_What is asked_: Count how many lines of the material contain the string "roll", then give that number and nothing more.

_Records to process_:
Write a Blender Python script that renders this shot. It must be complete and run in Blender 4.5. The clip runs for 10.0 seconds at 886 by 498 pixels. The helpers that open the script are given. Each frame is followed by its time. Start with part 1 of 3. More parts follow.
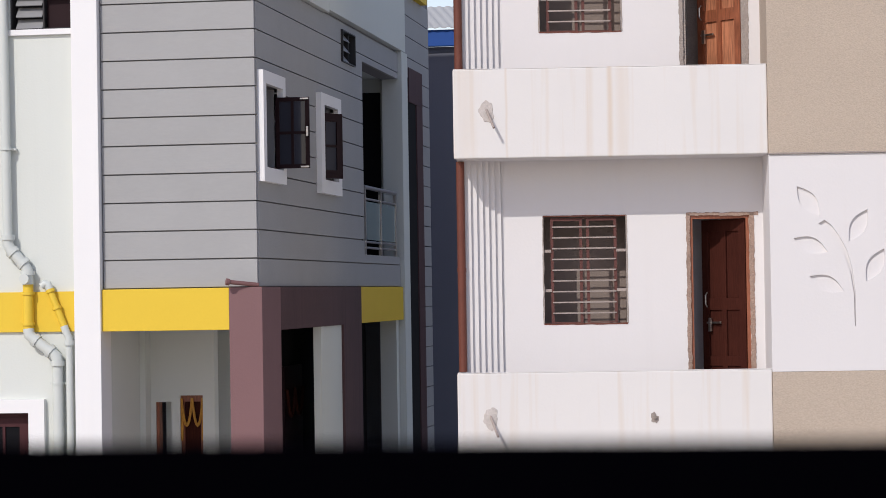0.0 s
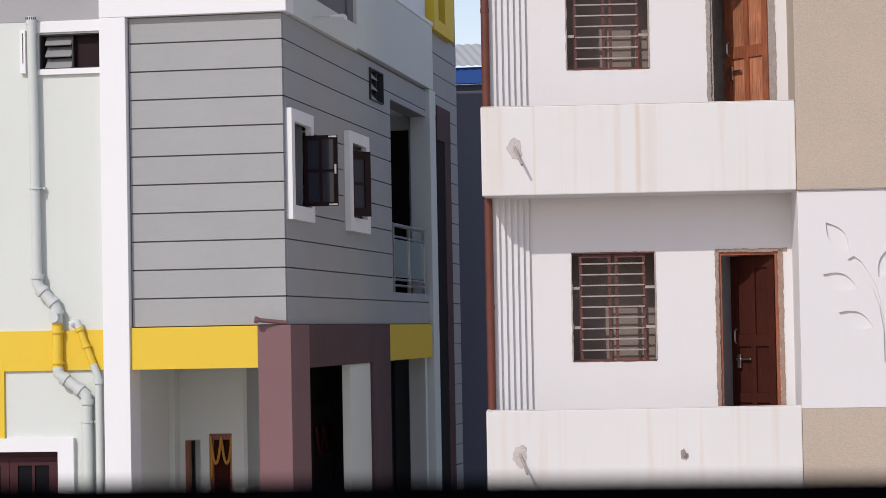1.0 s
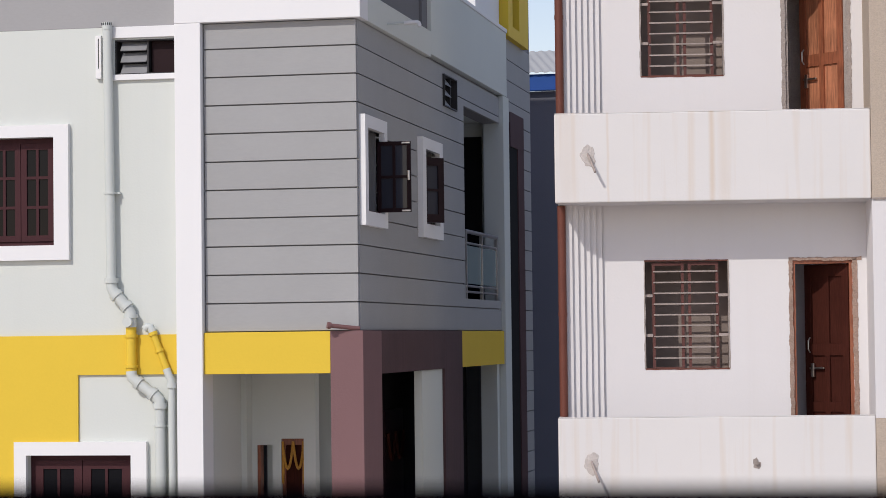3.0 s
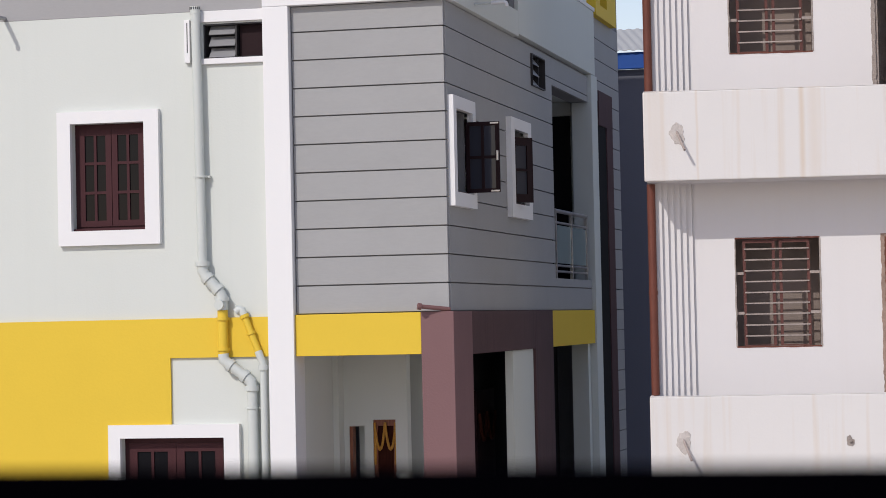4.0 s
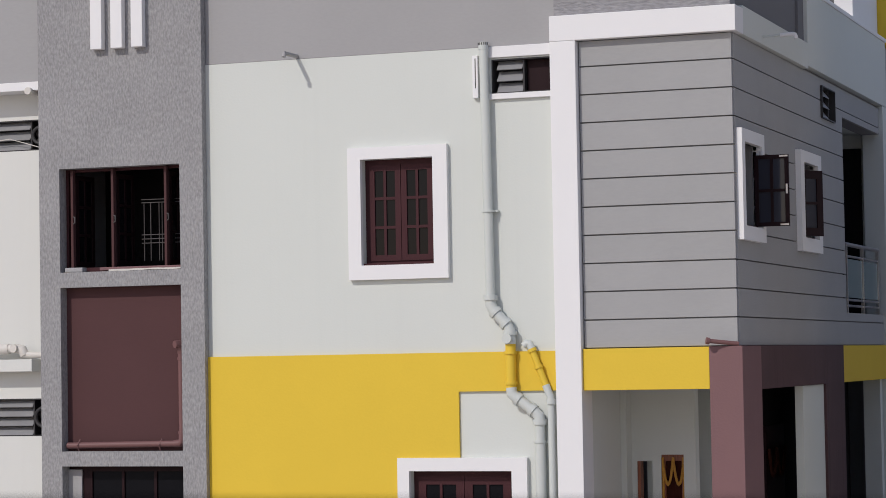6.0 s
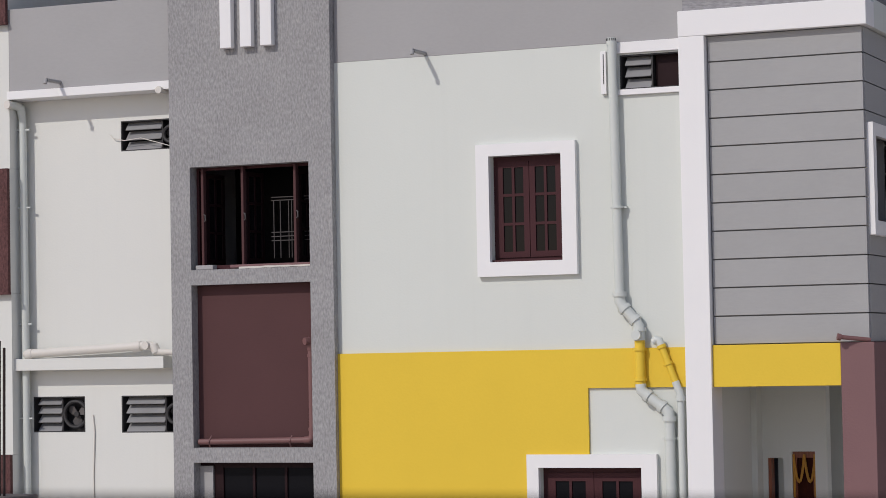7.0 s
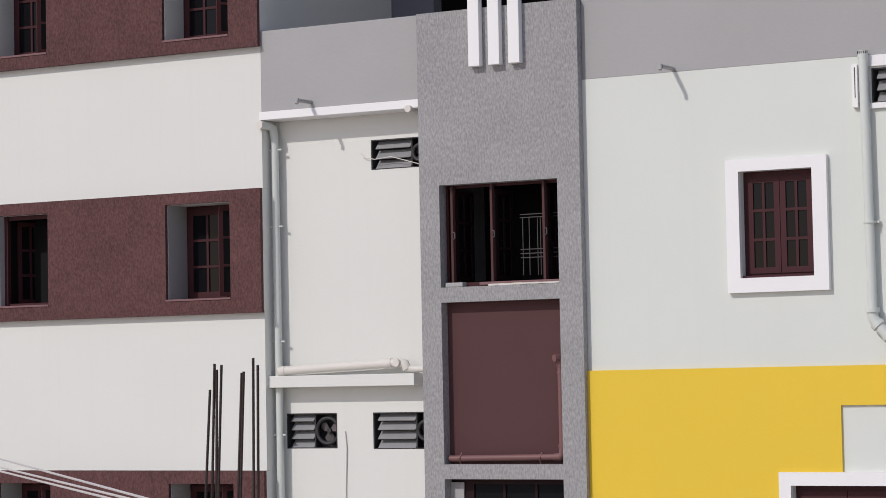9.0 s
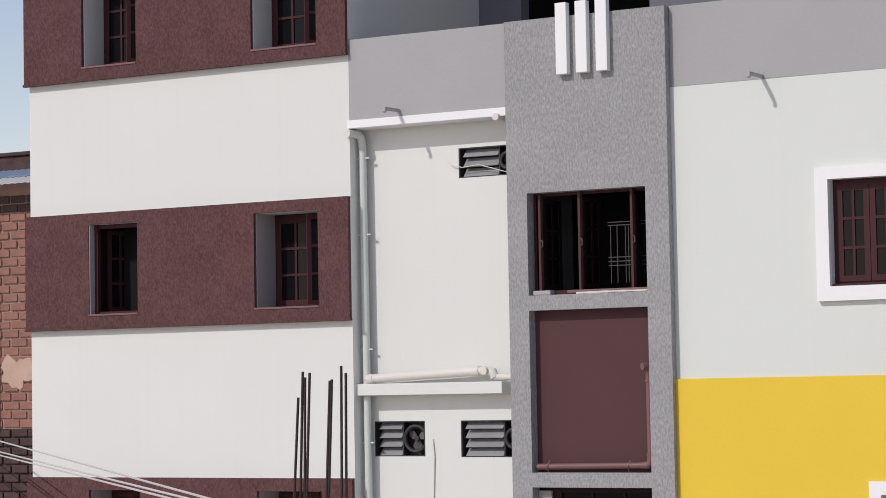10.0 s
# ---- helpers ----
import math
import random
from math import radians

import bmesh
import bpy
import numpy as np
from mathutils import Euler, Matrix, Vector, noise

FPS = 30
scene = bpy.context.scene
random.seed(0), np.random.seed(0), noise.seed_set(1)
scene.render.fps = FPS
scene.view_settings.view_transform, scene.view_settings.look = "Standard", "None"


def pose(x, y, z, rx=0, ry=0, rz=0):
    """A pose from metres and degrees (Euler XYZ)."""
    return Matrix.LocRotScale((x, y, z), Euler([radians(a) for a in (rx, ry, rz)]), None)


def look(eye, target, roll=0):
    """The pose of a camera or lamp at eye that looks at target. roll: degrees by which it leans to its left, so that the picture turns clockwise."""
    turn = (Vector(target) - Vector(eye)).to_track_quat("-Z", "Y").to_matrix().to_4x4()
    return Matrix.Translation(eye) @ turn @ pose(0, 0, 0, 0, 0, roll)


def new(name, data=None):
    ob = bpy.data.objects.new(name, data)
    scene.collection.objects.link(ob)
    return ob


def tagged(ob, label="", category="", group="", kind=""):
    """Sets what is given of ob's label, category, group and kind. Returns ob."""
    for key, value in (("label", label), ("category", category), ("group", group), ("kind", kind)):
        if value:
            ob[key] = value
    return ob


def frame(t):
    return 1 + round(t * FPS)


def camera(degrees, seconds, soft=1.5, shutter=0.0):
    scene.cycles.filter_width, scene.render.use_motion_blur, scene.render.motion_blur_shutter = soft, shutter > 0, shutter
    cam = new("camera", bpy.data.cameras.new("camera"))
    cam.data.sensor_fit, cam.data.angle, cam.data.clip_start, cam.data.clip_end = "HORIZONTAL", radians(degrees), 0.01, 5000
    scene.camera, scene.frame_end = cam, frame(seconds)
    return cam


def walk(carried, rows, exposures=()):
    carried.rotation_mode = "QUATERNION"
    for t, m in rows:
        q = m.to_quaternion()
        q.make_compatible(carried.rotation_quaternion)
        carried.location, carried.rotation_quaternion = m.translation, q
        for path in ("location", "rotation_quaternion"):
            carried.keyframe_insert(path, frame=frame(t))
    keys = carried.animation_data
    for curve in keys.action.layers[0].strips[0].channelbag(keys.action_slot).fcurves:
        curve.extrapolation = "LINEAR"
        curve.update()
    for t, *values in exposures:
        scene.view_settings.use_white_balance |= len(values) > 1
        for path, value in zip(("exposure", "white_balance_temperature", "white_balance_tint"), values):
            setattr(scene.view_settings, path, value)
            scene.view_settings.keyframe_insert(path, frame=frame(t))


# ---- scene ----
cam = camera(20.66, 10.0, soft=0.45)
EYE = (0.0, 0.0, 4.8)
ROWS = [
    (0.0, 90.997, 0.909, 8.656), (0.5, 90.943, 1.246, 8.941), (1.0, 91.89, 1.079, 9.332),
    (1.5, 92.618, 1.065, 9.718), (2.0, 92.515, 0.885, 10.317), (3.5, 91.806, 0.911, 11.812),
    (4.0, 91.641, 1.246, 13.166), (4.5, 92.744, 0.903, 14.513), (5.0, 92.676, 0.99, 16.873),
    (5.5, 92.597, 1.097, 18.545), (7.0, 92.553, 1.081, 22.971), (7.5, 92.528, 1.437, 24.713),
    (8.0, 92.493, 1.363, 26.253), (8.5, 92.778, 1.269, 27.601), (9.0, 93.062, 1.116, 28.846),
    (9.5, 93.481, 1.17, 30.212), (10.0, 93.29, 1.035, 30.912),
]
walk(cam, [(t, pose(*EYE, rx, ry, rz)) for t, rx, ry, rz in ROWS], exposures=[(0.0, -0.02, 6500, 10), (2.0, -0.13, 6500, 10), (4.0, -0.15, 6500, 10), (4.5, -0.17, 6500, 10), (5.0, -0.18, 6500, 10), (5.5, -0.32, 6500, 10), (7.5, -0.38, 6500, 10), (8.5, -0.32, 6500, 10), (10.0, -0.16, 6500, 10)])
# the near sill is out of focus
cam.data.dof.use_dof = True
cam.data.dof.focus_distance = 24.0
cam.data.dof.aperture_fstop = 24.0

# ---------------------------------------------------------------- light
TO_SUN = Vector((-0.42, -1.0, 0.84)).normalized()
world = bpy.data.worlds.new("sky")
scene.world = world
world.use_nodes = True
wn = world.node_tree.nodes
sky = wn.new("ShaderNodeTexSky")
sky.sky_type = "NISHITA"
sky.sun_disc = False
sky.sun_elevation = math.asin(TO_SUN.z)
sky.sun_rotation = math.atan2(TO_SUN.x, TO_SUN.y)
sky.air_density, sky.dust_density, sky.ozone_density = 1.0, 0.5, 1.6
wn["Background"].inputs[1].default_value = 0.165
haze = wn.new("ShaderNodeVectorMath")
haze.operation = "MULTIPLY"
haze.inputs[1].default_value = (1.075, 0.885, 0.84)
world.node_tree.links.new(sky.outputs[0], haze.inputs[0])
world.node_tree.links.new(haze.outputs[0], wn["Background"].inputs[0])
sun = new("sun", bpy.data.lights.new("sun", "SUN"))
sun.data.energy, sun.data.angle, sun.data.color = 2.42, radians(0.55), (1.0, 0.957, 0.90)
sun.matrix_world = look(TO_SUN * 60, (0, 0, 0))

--

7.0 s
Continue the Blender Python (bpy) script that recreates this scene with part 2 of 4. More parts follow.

_Task output_: 3